Não sei se sonhei demais, se confundi esperanças e desejos com a realidade, se me deixei levar por misticismo e religião, não sei. Por um lado, sempre achei e acho que o entendimento que certa filosofia faz da "natureza humana" como coisa definida e imutável, tem qualquer coisa mais de preconceituoso do que de empírico. A experiência mostra-nos tendências de comportamento mas, também, capacidade de tomarmos consciência e de transcendermos essas tendências, como é defendido pela muito empírica Psicologia. Acredito que essa capacidade permitiu à cultura europeia (de modo não diferente de outras culturas) evoluir realmente, tornando cada vez mais reais, não só possíveis mas correntes, éticas de comportamento social que eram, inicialmente, esperanças messiânicas da religião.

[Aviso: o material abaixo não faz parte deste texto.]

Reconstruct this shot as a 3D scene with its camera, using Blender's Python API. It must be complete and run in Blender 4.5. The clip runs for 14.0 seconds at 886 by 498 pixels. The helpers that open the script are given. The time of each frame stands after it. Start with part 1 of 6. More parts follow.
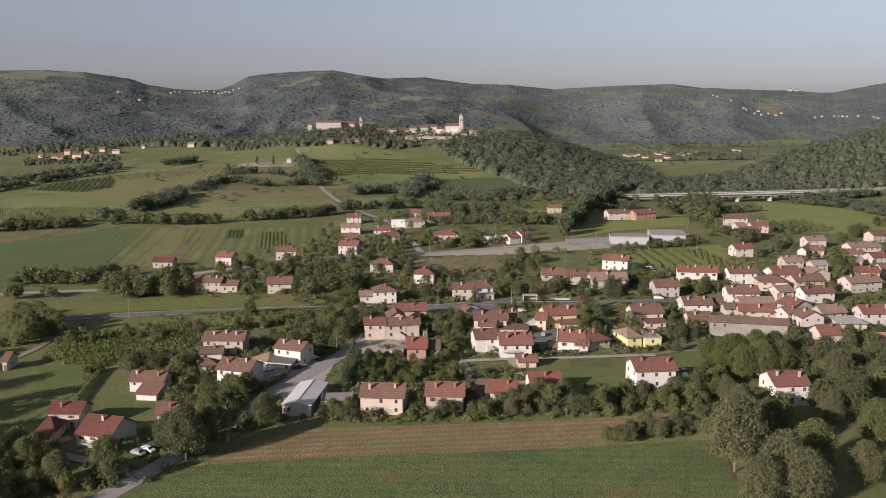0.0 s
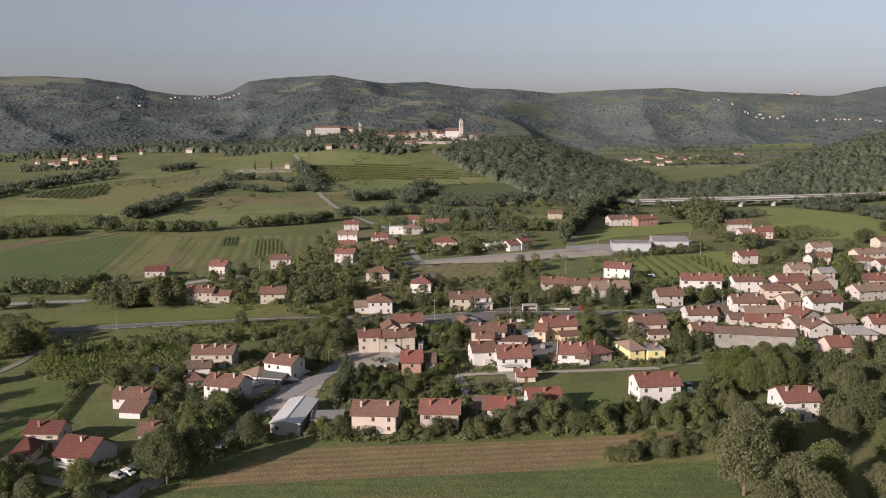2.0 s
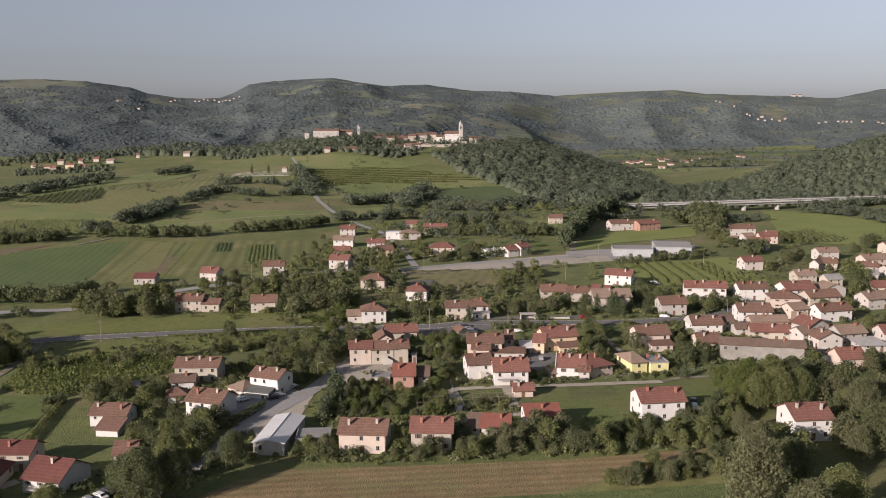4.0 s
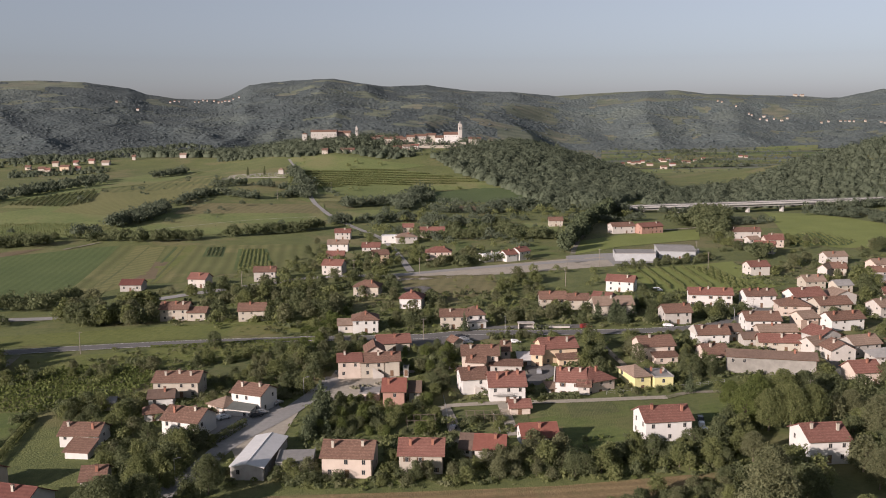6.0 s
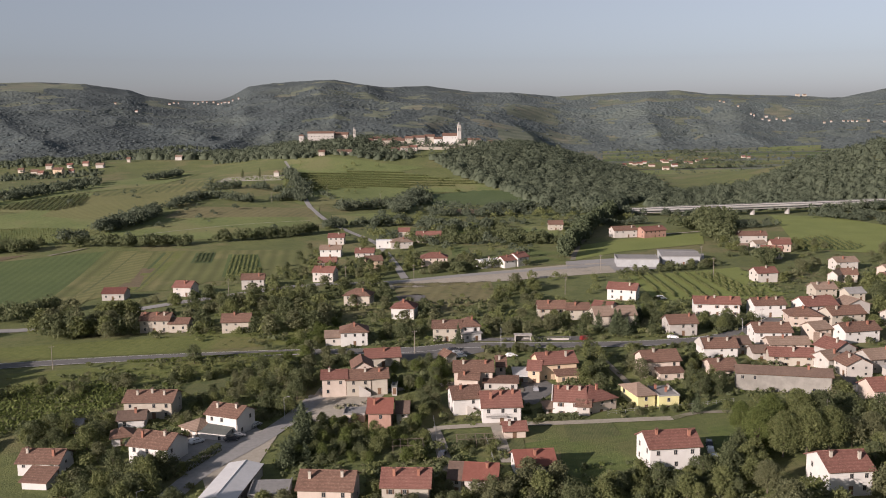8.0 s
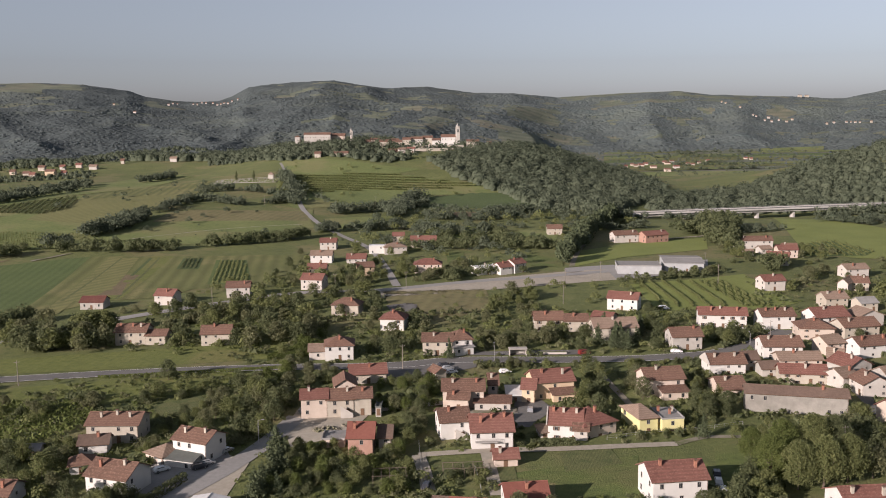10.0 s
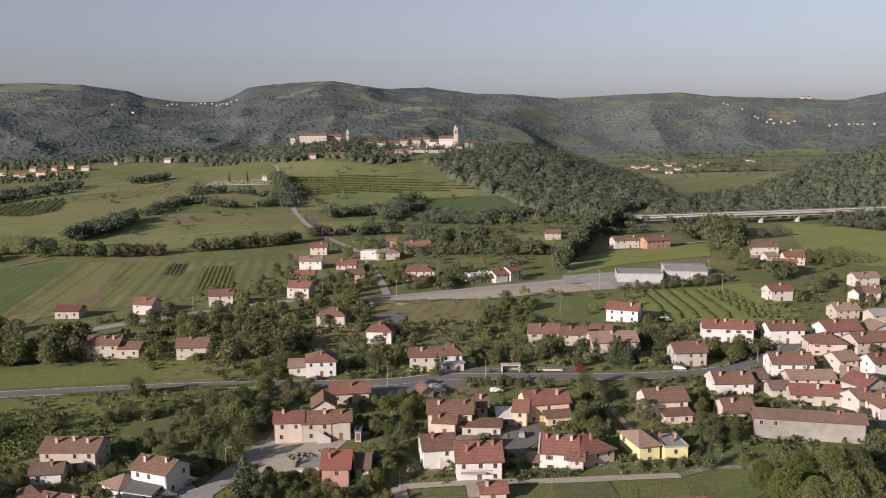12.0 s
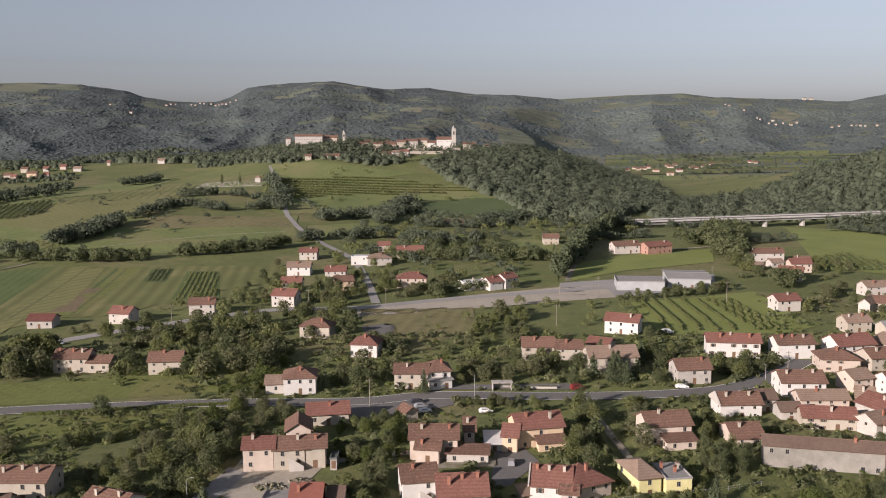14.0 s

Não sei quando é que a Europa perdeu a cabeça. Quando é que a preocupação com a defesa do nível de vida europeu se tornou mais importante do que os valores culturais em que nos revíamos. Quando é que o proteccionismo europeu - uma evidente fragilidade, imaginada fortaleza - de atitude defensiva se transformou em agressividade, em inveja, em pânico de perdermos o primeiro lugar na economia e o domínio da História. Quando é que deixámos de acreditar em nós mesmos. Quando é que começámos a servir a outros senhores, para não "perdermos esse mesmo combóio" da História. Quando é que nos virámos uns contra os outros e esquecemos o que nos unia, entregando-nos à auto-fagia. Quando é que a discussão e a construção deran lugar à competição.

Para os pragmáticos, que estão a ter o seu momento (mas, alas, como tudo o que é impermantente, há-de passar à história), talvez eu seja ingénuo nisto de acreditar que a História é conduzida pela Filosofia e pela Cultura, não pela medição de forças, poder, finanças. Que, no longuíssimo prazo, os vencedores são determinados pelas ideias, não as ideias pelos vencedores. Para outros, talvez seja demasiado messiânico acreditar que é mais importante investir nas ideias, no apuramento e rectificação das mesmas, do que simplesmente no combate por aquilo que acreditamos, num dado momento, ser verdadeiro - isto, porque o combate deve seguir as ideias, que evoluem. 

Combatamos, então, pelo direito às ideias e pela ideia de evolução, com tudo o que a mesma implica. Embora diferentes assunções de evolução sirvam a diferentes justificações sectárias, no seu sentido mais geral, mais universal, mais físico - mesmo, mais materialista - a evolução não compreende as relações bióticas. A natureza não compete consigo própria para evoluír. Passe a redundância, a natureza evolui para se manifestar a si mesma, plenamente. Da singularidade para os quanta e destes para os átomos, moléculas, gases, líquidos e sólidos, seres vivos, seres sensientes, o fundamental não é nem a sobrevivência, nem o aumento da complexidade, nem a densidade da informação - o mais fundamental de tudo, é que tudo o que existe e virá a existir, existe desde sempre, ou desde o primeiro momento, no essencial da natureza.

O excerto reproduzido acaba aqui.